WORK TO BE COMPLETED → Return the lines from the one that contains "for path, value" through the one that contains "scene.view_settings.keyframe_insert(path, frame=frame(t))", both included, exactly as written and with nothing added.

Raw records
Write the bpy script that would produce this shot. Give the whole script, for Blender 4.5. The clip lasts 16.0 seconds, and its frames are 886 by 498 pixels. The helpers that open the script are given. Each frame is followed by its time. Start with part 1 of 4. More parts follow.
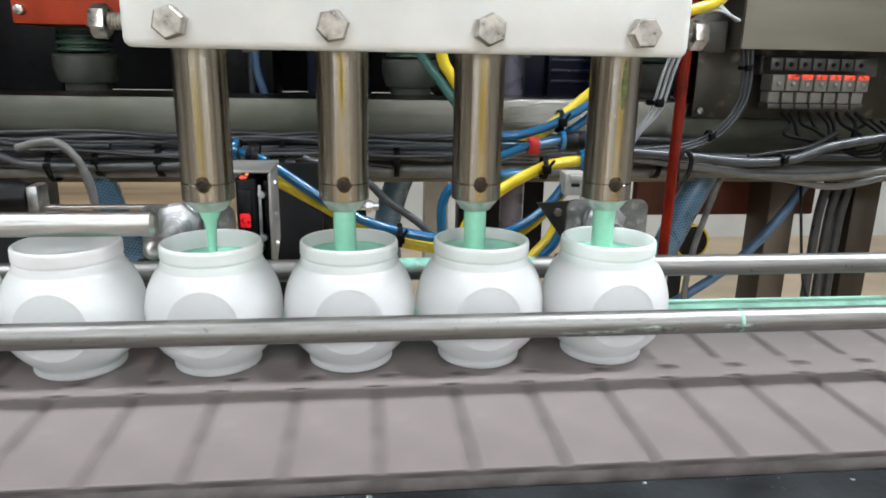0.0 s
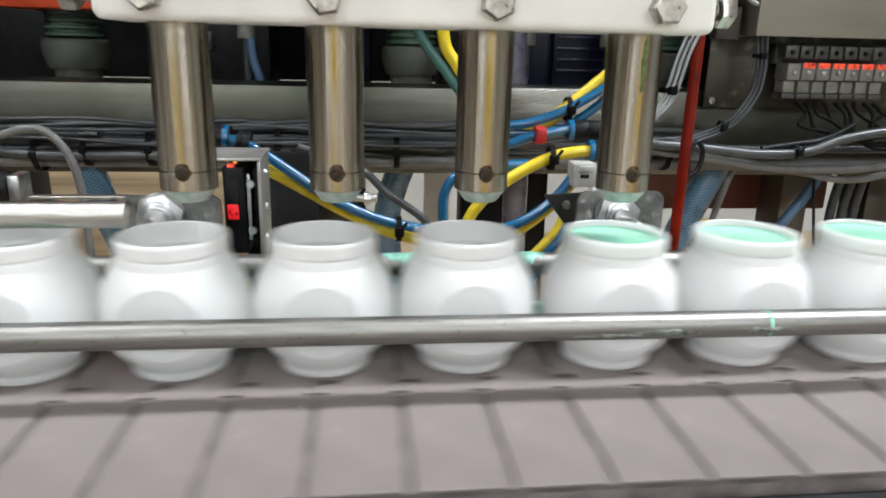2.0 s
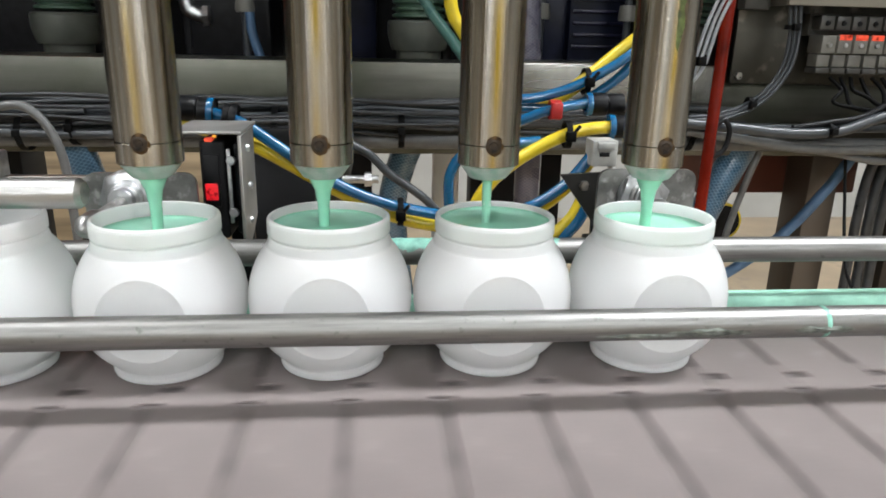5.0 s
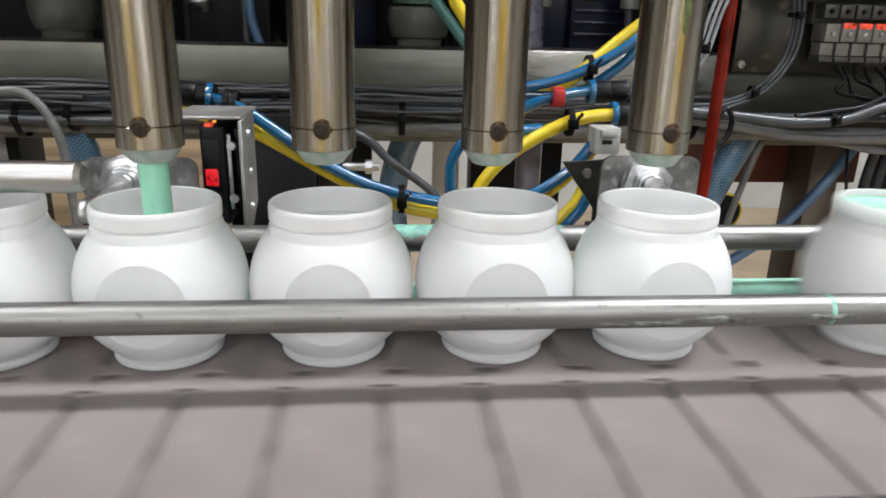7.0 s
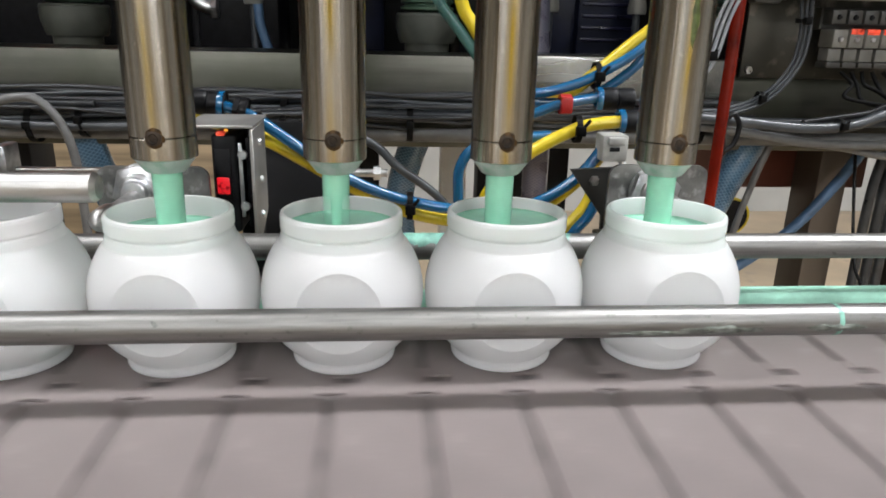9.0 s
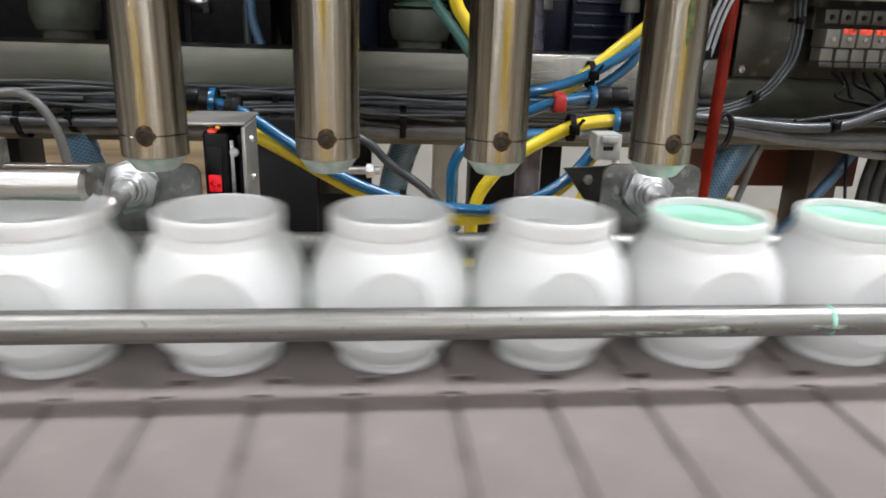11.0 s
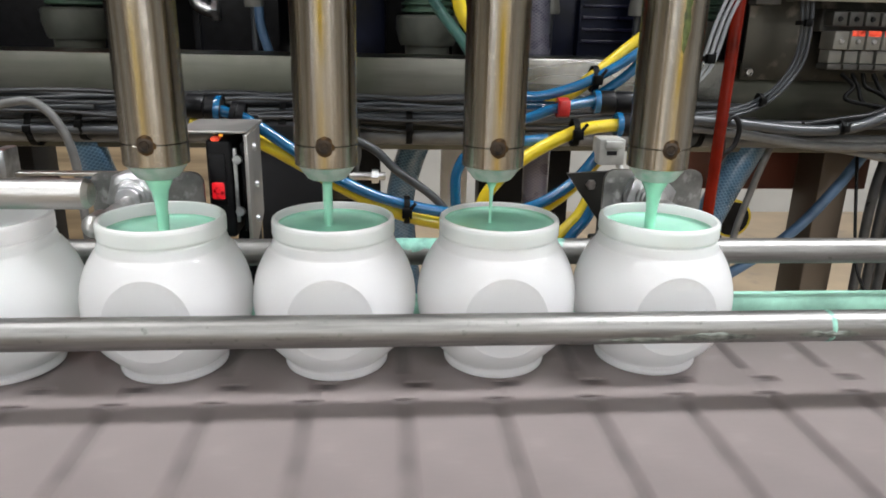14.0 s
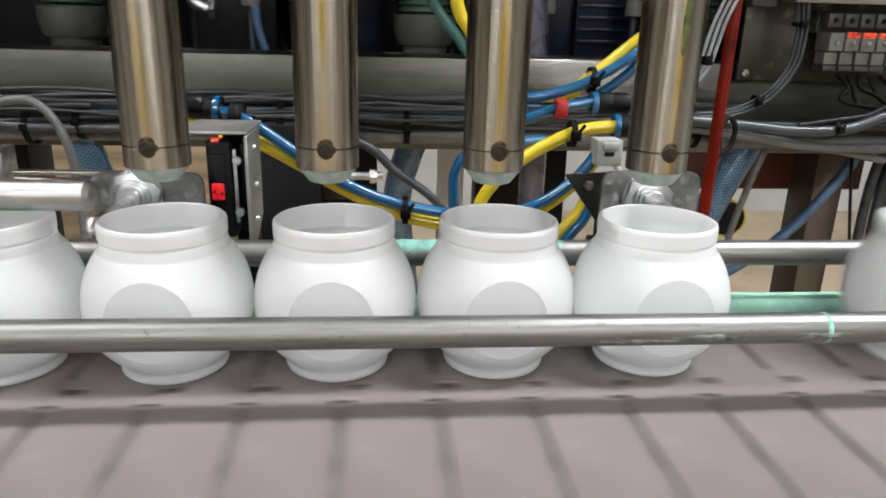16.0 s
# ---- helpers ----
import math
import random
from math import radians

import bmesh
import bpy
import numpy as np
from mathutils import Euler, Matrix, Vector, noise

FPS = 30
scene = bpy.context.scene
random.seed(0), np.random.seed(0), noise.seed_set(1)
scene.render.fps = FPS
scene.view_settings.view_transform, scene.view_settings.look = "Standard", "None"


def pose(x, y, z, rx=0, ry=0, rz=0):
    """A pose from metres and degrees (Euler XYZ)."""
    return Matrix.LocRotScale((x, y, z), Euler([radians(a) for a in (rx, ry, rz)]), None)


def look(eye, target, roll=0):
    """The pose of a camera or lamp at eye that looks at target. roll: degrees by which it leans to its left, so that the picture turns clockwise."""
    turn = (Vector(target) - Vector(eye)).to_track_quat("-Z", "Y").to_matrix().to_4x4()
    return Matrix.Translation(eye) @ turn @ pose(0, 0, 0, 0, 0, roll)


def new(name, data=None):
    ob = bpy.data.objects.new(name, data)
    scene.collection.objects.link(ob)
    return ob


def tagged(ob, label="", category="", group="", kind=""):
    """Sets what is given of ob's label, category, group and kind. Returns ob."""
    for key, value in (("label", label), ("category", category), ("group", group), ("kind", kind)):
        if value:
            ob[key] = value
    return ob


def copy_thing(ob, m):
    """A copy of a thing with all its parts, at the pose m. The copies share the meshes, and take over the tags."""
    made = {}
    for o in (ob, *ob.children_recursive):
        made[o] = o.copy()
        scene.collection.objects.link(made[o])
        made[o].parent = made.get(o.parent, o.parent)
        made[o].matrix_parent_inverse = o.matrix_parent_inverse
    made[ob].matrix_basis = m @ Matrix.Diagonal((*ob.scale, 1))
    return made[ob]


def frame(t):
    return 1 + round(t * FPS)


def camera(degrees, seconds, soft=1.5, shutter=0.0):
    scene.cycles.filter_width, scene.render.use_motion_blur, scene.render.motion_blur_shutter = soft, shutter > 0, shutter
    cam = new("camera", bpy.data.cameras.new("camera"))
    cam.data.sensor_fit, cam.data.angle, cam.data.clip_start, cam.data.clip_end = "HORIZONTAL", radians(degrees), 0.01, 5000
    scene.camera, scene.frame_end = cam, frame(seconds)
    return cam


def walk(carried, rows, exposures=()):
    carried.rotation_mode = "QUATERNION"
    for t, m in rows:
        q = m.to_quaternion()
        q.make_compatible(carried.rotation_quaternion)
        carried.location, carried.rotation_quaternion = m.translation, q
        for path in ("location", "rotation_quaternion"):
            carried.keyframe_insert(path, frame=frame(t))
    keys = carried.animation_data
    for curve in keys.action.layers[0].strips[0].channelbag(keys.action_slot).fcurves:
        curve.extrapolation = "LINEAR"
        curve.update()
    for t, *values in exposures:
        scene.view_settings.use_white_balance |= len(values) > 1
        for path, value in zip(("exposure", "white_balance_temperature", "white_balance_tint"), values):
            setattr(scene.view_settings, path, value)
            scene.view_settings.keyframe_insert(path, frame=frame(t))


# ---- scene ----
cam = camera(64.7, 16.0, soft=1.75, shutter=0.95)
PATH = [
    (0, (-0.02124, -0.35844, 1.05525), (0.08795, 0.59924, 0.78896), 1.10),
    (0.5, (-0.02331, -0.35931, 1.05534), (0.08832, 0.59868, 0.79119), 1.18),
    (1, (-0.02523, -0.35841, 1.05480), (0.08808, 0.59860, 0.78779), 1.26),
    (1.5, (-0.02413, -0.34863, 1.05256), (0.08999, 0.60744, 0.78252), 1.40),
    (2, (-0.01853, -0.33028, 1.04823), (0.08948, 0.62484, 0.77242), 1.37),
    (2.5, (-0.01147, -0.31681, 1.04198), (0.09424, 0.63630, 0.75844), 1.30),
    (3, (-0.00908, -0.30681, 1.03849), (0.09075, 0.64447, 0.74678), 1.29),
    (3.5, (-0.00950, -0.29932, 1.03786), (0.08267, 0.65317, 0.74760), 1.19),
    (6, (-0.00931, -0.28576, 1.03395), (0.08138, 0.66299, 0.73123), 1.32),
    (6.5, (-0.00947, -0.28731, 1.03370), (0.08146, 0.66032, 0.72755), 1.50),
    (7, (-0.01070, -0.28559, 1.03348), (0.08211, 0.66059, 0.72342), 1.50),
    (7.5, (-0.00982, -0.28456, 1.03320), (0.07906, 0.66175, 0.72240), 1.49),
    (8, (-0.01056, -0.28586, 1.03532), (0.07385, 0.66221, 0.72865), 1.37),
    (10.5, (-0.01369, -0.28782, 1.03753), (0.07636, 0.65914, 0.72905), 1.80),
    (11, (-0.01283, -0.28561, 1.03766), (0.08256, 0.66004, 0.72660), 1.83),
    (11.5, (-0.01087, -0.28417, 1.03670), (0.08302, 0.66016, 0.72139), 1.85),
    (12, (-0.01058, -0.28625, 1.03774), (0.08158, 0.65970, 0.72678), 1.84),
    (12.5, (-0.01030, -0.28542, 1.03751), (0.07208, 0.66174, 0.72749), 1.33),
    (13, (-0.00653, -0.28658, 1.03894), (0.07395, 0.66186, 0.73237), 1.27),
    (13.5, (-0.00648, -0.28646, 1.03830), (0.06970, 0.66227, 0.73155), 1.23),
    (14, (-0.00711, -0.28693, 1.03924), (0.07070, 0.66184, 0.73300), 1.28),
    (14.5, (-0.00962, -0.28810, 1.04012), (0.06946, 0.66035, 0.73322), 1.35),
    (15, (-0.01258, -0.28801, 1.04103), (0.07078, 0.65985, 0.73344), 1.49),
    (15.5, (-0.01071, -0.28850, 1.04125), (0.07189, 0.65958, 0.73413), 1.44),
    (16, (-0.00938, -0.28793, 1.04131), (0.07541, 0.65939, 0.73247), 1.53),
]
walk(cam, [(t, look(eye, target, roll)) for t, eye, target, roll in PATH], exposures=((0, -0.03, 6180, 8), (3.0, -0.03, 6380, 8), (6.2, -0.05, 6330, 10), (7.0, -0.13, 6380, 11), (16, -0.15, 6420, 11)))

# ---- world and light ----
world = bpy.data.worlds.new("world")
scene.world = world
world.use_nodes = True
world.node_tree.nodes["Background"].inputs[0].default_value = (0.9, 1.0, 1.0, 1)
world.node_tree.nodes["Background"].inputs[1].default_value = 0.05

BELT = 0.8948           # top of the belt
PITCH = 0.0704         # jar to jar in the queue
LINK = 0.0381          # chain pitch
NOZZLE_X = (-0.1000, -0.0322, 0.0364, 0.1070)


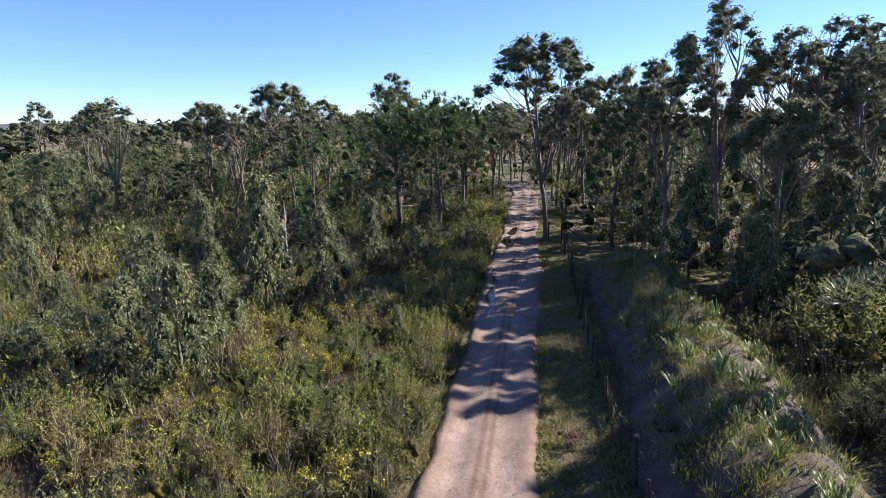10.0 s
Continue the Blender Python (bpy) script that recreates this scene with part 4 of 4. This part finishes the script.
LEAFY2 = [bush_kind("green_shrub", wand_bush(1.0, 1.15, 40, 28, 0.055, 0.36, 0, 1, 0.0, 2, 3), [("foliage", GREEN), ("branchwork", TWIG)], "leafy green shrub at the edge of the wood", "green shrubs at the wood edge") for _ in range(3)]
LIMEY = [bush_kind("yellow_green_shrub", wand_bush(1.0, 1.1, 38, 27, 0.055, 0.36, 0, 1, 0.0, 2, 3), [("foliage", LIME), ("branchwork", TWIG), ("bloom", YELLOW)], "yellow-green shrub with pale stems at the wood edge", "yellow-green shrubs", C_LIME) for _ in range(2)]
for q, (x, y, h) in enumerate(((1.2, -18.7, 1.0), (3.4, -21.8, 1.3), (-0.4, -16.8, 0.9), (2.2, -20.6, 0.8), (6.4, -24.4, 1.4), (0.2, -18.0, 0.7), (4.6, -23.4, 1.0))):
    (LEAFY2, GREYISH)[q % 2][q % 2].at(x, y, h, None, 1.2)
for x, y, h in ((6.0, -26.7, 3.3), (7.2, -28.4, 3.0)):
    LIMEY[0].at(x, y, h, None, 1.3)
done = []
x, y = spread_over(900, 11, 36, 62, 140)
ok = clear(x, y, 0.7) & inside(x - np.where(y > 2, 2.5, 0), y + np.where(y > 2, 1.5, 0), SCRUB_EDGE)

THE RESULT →
        for path, value in zip(("exposure", "white_balance_temperature", "white_balance_tint"), values):
            setattr(scene.view_settings, path, value)
            scene.view_settings.keyframe_insert(path, frame=frame(t))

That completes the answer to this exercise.